Now $C_n$ counts the number of paths of length $2(n+1)$ that reach the origin for the first time at their end, always being to the right of the origin.

Since a one-dimensional random walk will get back to the origin w.p. $1$,

$\displaystyle \sum_{n=1}^\infty \frac{C_{n-1}}{4^n} = \frac{1}{2}.$

Therefore the original sum equals

$\displaystyle \sum_{n=1}^\infty \frac{2C_{n-1}}{4^n} = 1.$

Answer 5

Using Stirling formula $n!\sim \sqrt {2\pi n}(n/e)^n$, I also get that the $n$th term of the series is $O(1/n^{3/2})$. So the series is convergent.
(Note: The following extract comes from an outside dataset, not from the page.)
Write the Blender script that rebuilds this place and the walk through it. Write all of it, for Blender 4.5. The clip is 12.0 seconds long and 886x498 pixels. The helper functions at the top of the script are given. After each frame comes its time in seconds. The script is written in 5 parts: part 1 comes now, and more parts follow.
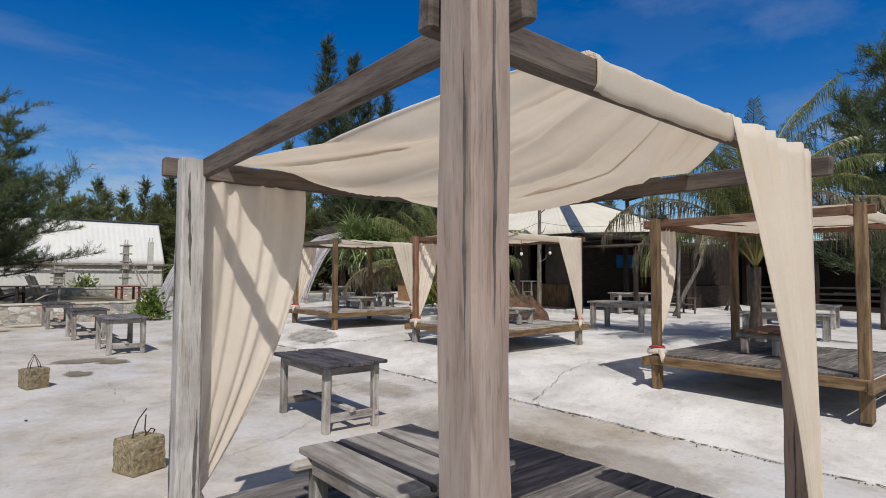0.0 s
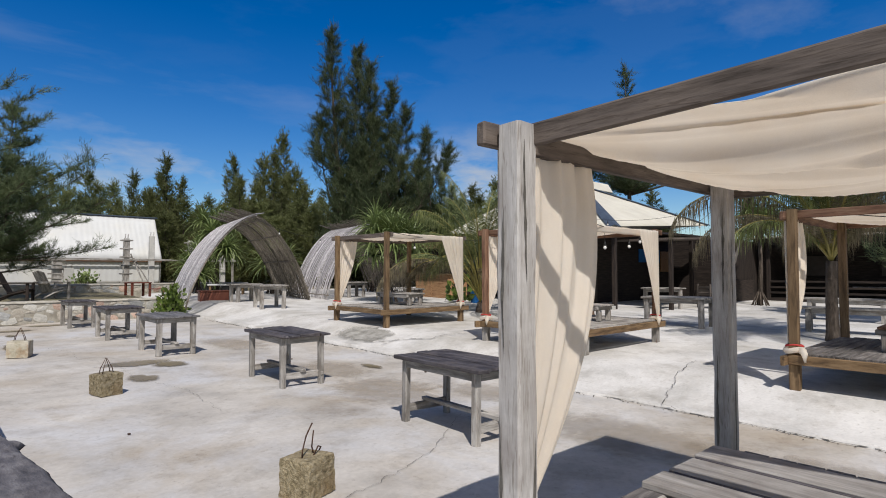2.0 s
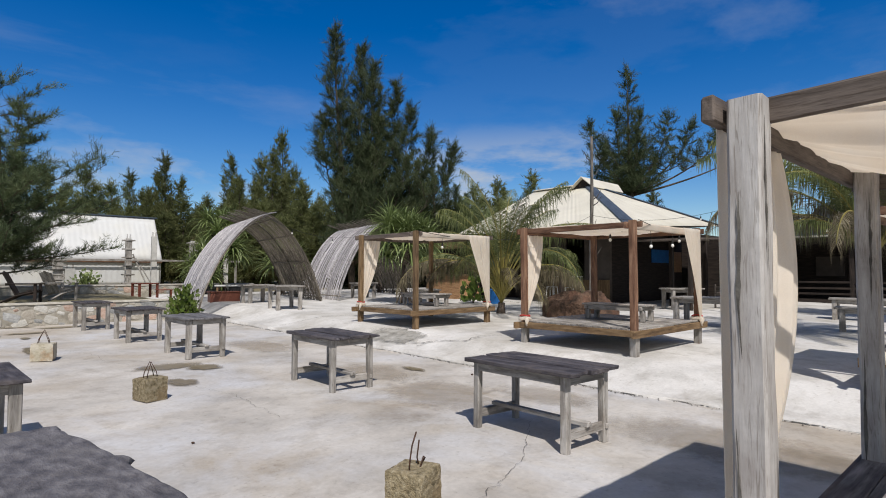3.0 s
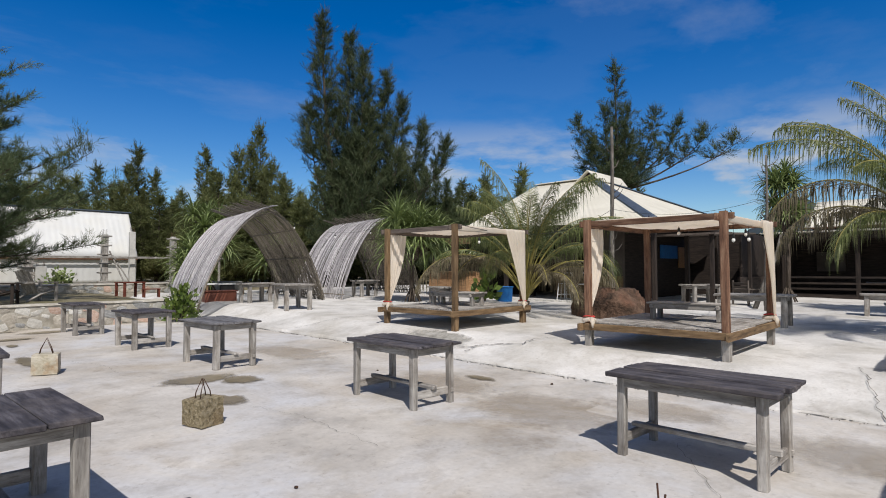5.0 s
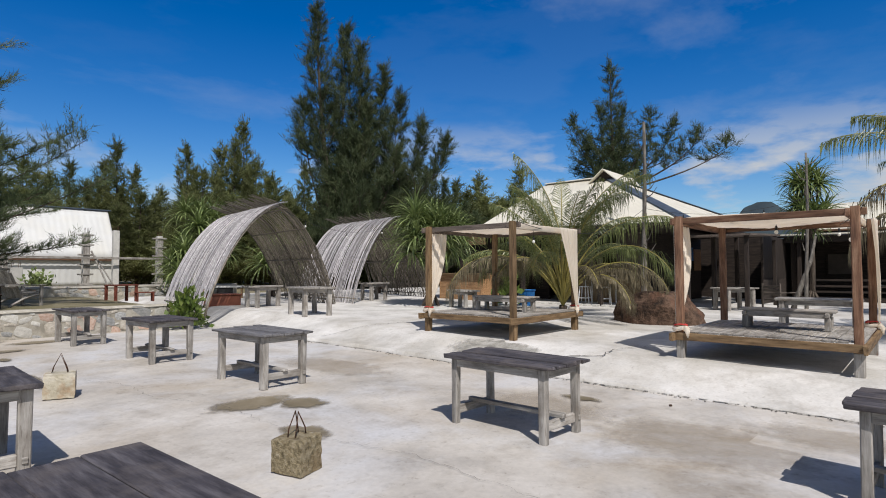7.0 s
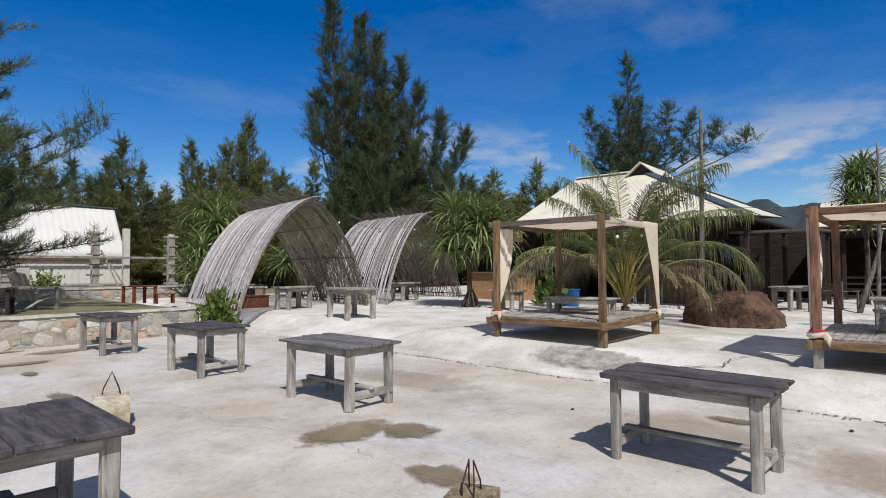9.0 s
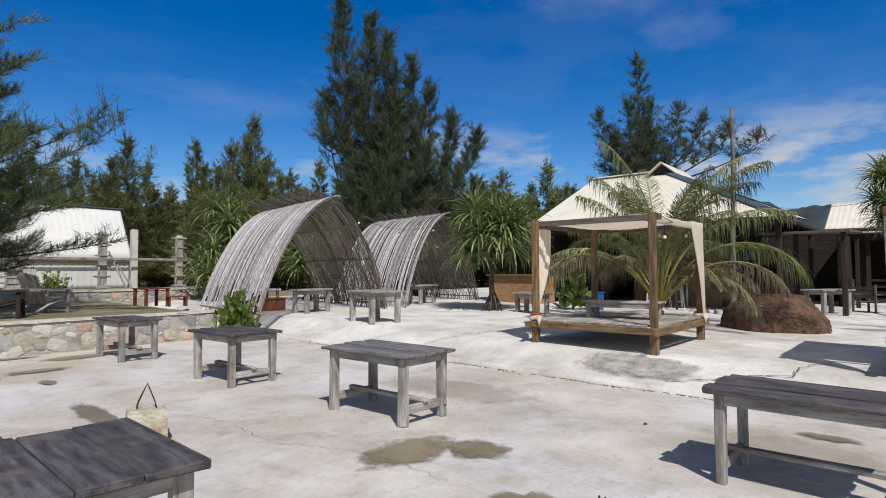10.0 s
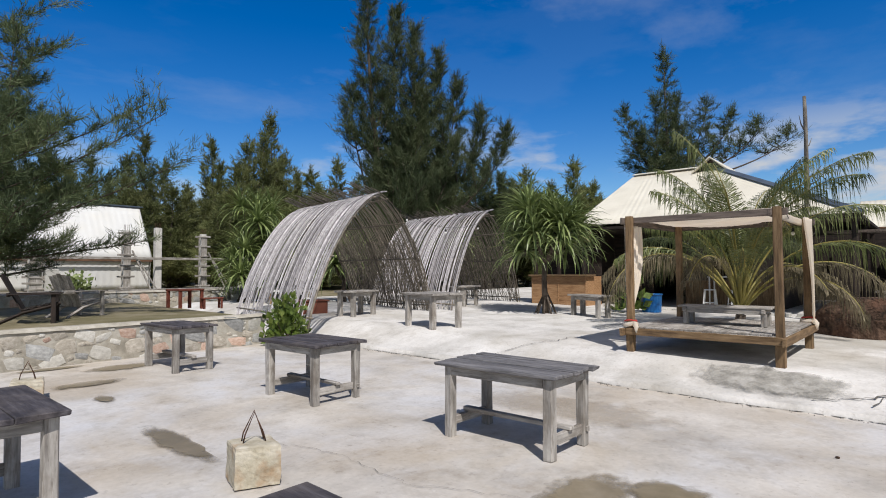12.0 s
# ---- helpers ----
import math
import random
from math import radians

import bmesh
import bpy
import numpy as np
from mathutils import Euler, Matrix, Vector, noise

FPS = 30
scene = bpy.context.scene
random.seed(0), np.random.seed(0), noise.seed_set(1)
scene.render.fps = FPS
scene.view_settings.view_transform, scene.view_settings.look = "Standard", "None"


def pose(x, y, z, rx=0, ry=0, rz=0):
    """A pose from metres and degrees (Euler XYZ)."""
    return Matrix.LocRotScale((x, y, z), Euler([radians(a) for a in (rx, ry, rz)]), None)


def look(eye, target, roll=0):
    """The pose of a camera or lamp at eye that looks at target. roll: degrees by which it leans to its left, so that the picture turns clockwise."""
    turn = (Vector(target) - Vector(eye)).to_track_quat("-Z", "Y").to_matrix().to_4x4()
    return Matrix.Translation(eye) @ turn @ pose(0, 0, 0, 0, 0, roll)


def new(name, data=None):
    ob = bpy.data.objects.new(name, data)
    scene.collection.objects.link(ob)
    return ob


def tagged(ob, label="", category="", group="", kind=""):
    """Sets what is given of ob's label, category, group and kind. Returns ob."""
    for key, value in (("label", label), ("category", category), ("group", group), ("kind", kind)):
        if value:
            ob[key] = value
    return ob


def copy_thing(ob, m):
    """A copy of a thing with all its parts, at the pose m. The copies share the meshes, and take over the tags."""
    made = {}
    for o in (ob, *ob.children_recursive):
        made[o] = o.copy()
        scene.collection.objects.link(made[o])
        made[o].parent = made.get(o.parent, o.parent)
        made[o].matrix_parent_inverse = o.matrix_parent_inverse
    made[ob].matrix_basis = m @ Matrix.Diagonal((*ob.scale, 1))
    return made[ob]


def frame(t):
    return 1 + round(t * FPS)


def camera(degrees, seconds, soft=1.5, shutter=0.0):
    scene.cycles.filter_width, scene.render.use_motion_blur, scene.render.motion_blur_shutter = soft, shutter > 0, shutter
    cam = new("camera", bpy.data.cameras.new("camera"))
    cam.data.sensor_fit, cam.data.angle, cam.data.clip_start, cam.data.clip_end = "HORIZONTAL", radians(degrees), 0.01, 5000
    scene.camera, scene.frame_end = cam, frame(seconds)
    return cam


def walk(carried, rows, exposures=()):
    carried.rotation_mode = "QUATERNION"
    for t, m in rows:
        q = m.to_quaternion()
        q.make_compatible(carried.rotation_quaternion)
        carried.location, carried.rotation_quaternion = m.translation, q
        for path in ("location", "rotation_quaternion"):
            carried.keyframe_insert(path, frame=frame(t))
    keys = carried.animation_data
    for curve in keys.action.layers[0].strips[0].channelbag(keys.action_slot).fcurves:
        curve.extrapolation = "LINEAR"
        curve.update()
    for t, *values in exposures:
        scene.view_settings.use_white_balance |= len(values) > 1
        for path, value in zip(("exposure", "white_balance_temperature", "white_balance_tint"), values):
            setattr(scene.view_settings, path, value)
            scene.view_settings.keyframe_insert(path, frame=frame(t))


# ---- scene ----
cam = camera(76.2, 12.0, soft=1.0)
METRES, EYE, TILT, LEAN, TURN = 10.4, 1.56, 0.0, 0.0, -40.7
ROWS = [
    (0.0, 0.0, 0.0, 0.0, -0.01, 2.76, -0.18),
    (0.5, -0.0386, 0.0195, -0.0011, -0.89, 2.33, -0.07),
    (1.0, -0.0815, 0.0277, -0.0018, -1.44, 2.43, -0.15),
    (1.5, -0.1224, 0.0366, -0.0007, -1.78, 2.59, -0.15),
    (2.0, -0.1607, 0.057, -0.0008, -1.98, 2.28, -0.06),
    (2.5, -0.2024, 0.0674, -0.002, -2.22, 2.44, -0.12),
    (3.0, -0.2399, 0.0875, -0.0034, -2.85, 2.4, -0.04),
    (5.0, -0.3722, 0.1935, -0.0021, -6.03, 2.03, 0.18),
    (5.5, -0.4053, 0.2191, -0.0009, -7.04, 2.22, 0.11),
    (6.0, -0.4312, 0.2579, -0.0012, -7.92, 2.0, 0.26),
    (6.5, -0.4657, 0.2917, -0.0026, -8.36, 2.01, 0.16),
    (7.0, -0.4995, 0.3212, -0.0014, -8.66, 2.22, 0.08),
    (9.0, -0.6076, 0.4474, -0.0003, -9.01, 2.08, 0.31),
    (9.5, -0.635, 0.4749, 0.0002, -8.99, 2.27, 0.22),
    (10.0, -0.6584, 0.5041, -0.0002, -9.01, 2.3, 0.24),
    (10.5, -0.6845, 0.5344, -0.0001, -8.95, 2.21, 0.26),
    (11.0, -0.716, 0.5559, 0.0025, -8.86, 2.41, 0.11),
    (11.5, -0.7386, 0.5806, 0.0027, -8.75, 2.41, 0.23),
    (12.0, -0.7611, 0.6095, 0.0035, -8.53, 2.22, 0.21),
]
walk(cam, [(t, pose(0, 0, EYE, TILT, LEAN, TURN) @ pose(METRES * x, METRES * y, METRES * z, 90 + pitch, roll, yaw)) for t, x, y, z, yaw, pitch, roll in ROWS],
     exposures=((0.0, -0.31), (2.5, -0.25), (5.5, -0.19), (9.5, -0.14), (12.0, -0.10)))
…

In the derivation I used that $$\lim_{n\to\infty}\left(1-\frac{1}{n}\right)^n=e^{-1}.$$

Answer 6

In fact the sum converges. You can find a closed form by massaging the formula that I posted on Hadamard products viz. $\rm\ (1-4x)^{-1/2} \;=\; \sum\ \binom{2n}{n}\ x^n\:.\ $ See also this post. Alternatively:

Answer 7

The series ${ \sum _{2} ^{\infty} \frac{1 \cdot 3 \cdot 5 \cdot \ldots \cdot (2n-3) }{2 ^n n!} }$ is ${ \sum _{2} ^{\infty} \vert \binom{1/2}{n} \vert }.$

Because ${ \vert \binom{1/2}{n} \vert }$ ${ = \frac{1}{n!} \vert \prod _{0} ^{n-1} (\frac{1}{2} - j) \vert }$ ${ = \frac{1}{n!} \left( \frac{\prod _{1} ^{n-1} (2j-1)}{2 ^n} \right) }$ for ${ n \geq 2 }.$

It converges, and infact :

Th: Let ${ \alpha \gt 0 }.$ Then ${ \sum _{1} ^{\infty} \vert \binom{\alpha}{n} \vert }$ converges.
Pf: When ${ \alpha }$ is a positive integer this holds trivially, so suppose ${ \alpha }$ is positive but not an integer. Now ${ a _n := \vert \binom{\alpha}{n} \vert }$ ${ \gt 0 }.$ Also ${ \frac{a _{n+1}}{a _n} }$ ${ = \vert \frac{\alpha - n}{n+1} \vert }$ ${ = \frac{n-\alpha}{n+1} }$ whenever ${ n \geq \alpha }.$ That is, ${ n a _n - (n+1) a _{n+1} }$ ${ = \alpha a _n }$ whenever ${ n \geq A := \lceil \alpha \rceil }.$
So ${ \alpha (\sum _{A \leq n \leq N} a _n ) }$ ${ = \sum _{A \leq n \leq N} (n a _n - (n+1) a _{n+1}) }$ ${ = A a _A - (N+1) a _{N+1} }$ ${ \leq A a _A }$ for arbitrary ${ N \geq A }.$ So the partial sums of ${ \sum _{1} ^{\infty} a _n }$ are bounded above and hence convergent.